Crypto-collateralized stablecoins
Crypto-collateralized stablecoins are backed by other cryptocurrencies. Since reserve cryptocurrency can also be prone to high volatility, such stablecoins are over-collateralized, that is, the value of cryptocurrency held in reserves exceeds the value of issued stablecoins. Two million dollars worth of cryptocurrency can be held as a reserve for the issuance of one million dollars in a crypto-backed stablecoin, insuring against a 50% drop in the price of the reserve cryptocurrency. For example, MakerDAO's stablecoin Dai (DAI) is pegged to the US dollar, but is backed by Ethereum (ETH) and other cryptocurrencies worth 150% of the DAI stablecoin in circulation.
Algorithmic stablecoins
Algorithmic stablecoins may or may not contain reserve funds. Their primary difference is the strategy of keeping the stablecoin's value stable by controlling its supply with an algorithm, essentially a computer program that runs a preset formula. In some ways this is not so different from central banks, which also do not rely on reserve funds to keep the value of the currency they issue stable.
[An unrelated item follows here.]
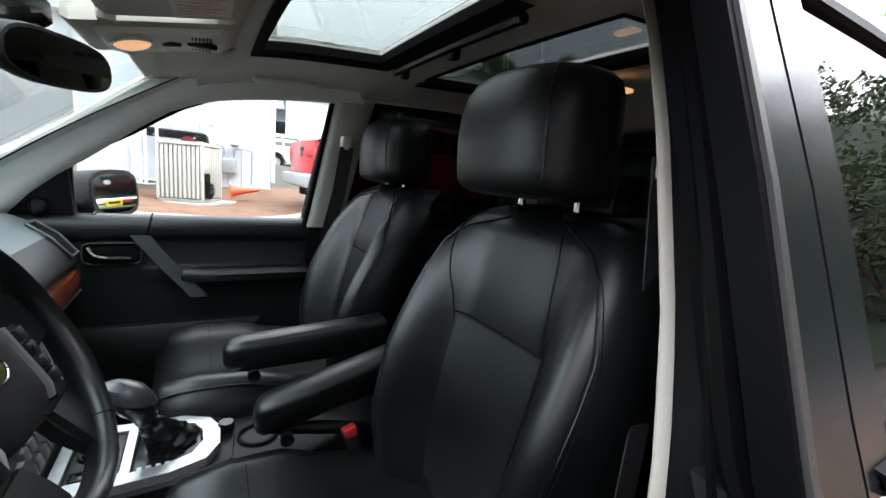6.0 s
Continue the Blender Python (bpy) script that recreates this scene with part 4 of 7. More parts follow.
# ---- cabin ----
part("cabin_floor", box(0.3, 3.3, -0.72, 0.72, 0.44, 0.475, 0.0), CARPET, suv)
part("firewall", sheet([[(x, y, z) for y in (-0.74, 0.74)] for x, z in ((0.42, 1.15), (0.32, 0.9), (0.34, 0.47))], 0.02), DARK_UNDER, suv)
part("centre_tunnel", loft([[(x, -w, 0.46), (x, -w, h), (x, w, h), (x, w, 0.46)] for x, w, h in ((0.5, 0.14, 0.75), (0.9, 0.13, 0.74), (1.2, 0.12, 0.73), (1.62, 0.11, 0.72))]), TRIM_DARK, suv)


def dash_profile(y):
    """The dashboard's section at y, from the windscreen to the footwell."""
    hood = math.exp(-((y + 0.37) / 0.19) ** 4)          # instrument hood in front of the driver
    mid = math.exp(-(y / 0.20) ** 6)                    # centre stack
    e = 0.05 * (abs(y) / 0.74) ** 3
    ridge = 0.016 * math.exp(-((y - 0.02) / 0.22) ** 4)  # raised binnacle over the centre stack
    pts = [(0.43 + e, 1.165), (0.50 + e, 1.182 + 0.018 * hood), (0.60 + e, 1.182 + 0.035 * hood), (0.70, 1.166 + 0.05 * hood + 0.7 * ridge), (0.755, 1.135 + 0.065 * hood + ridge), (0.80 - 0.01 * hood, 1.09 + 0.10 * hood + ridge), (0.826 - 0.07 * hood, 1.045 + 0.10 * hood), (0.822 - 0.13 * hood, 1.024), (0.815 - 0.10 * hood + 0.0 * mid, 0.95 + 0.02 * hood), (0.775 + 0.08 * mid, 0.90), (0.70 + 0.17 * mid, 0.82), (0.64 + 0.24 * mid, 0.72), (0.58 + 0.2 * mid, 0.60), (0.45, 0.5)]
    return [Vector((x, y, z)) for x, z in pts]


DASH_ROWS = [smooth_line(dash_profile(y), 3) for y in np.linspace(-0.74, 0.74, 61)]
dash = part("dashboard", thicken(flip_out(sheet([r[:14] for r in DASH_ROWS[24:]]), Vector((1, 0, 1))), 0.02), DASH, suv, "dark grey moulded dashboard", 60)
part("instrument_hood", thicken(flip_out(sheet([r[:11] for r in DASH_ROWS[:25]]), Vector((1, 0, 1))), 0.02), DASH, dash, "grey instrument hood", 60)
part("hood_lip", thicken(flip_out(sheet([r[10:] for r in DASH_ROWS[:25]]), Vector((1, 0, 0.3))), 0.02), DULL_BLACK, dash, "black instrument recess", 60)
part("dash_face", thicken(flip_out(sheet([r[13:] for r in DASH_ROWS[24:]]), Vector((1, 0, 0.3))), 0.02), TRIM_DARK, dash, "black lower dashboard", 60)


def dash_at(y, k, off=0.003):
    """A point over the dashboard's top: k counts its section points."""
    pr = smooth_line(dash_profile(y), 8)
    i = int(k * 8)
    t = (pr[i + 1] - pr[i - 1]).normalized()
    n = Vector((-t.z, 0, t.x))
    n = n if n.z + n.x > 0 else -n
    return pr[i] + n * off


part("dash_pad", sheet([[dash_at(y, k, 0.004) for y in np.linspace(-0.11, 0.15, 6)] for k in (1.4, 2.0, 2.6, 3.1)], 0.003), TRIM_BLACK, dash, "matt black rubber dash mat")
part("dash_seam", tube([dash_at(-0.115, k, 0.003) for k in (1.2, 2, 3, 3.6, 4.2)], 0.003, 5), DARK_UNDER, dash)
part("dash_seam", tube([dash_at(0.155, k, 0.003) for k in (1.2, 2, 3, 3.6, 4.2)], 0.003, 5), DARK_UNDER, dash)
# dark sheet painting the shade of an open storage slot, with a bright-edged lid; centre vents with slats
part("storage_slot", sheet([[dash_at(y, k, 0.005) for y in np.linspace(-0.045, 0.19, 6)] for k in (4.15, 4.6, 5.1)], 0.003), DARK_UNDER, dash)
part("slot_edge", tube([dash_at(y, 4.1, 0.006) for y in np.linspace(-0.05, 0.195, 6)], 0.004, 6), SILVER, dash)
part("slot_edge", tube([dash_at(y, 5.15, 0.006) for y in np.linspace(-0.05, 0.195, 6)], 0.004, 6), SILVER, dash)
for y0, y1 in ((-0.135, -0.06), (0.205, 0.27)):
    v = part("air_vent", sheet([[dash_at(y, k, 0.004) for y in np.linspace(y0, y1, 4)] for k in (4.0, 4.5, 5.0)], 0.003), DARK_UNDER, dash)
    for j in range(5):
        y = y0 + (y1 - y0) * (j + 0.5) / 5
        part("slat", tube([dash_at(y, k, 0.008) for k in (4.05, 4.5, 4.95)], 0.0035, 5), TRIM_BLACK, v)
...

The difference is that a central bank like the Federal Reserve publicly sets monetary policy based on well-understood parameters, and its legal tender status does wonders for the credibility of that policy. Issuers of algorithmic stablecoins cannot rely on such advantages in a crisis. The price of the algorithmic stablecoin TerraUSD (UST) fell more than 60% on May 11, 2022, almost completely eliminating its link to the US dollar as the price of the related Luna token used to peg Terra fell by more than 80% overnight.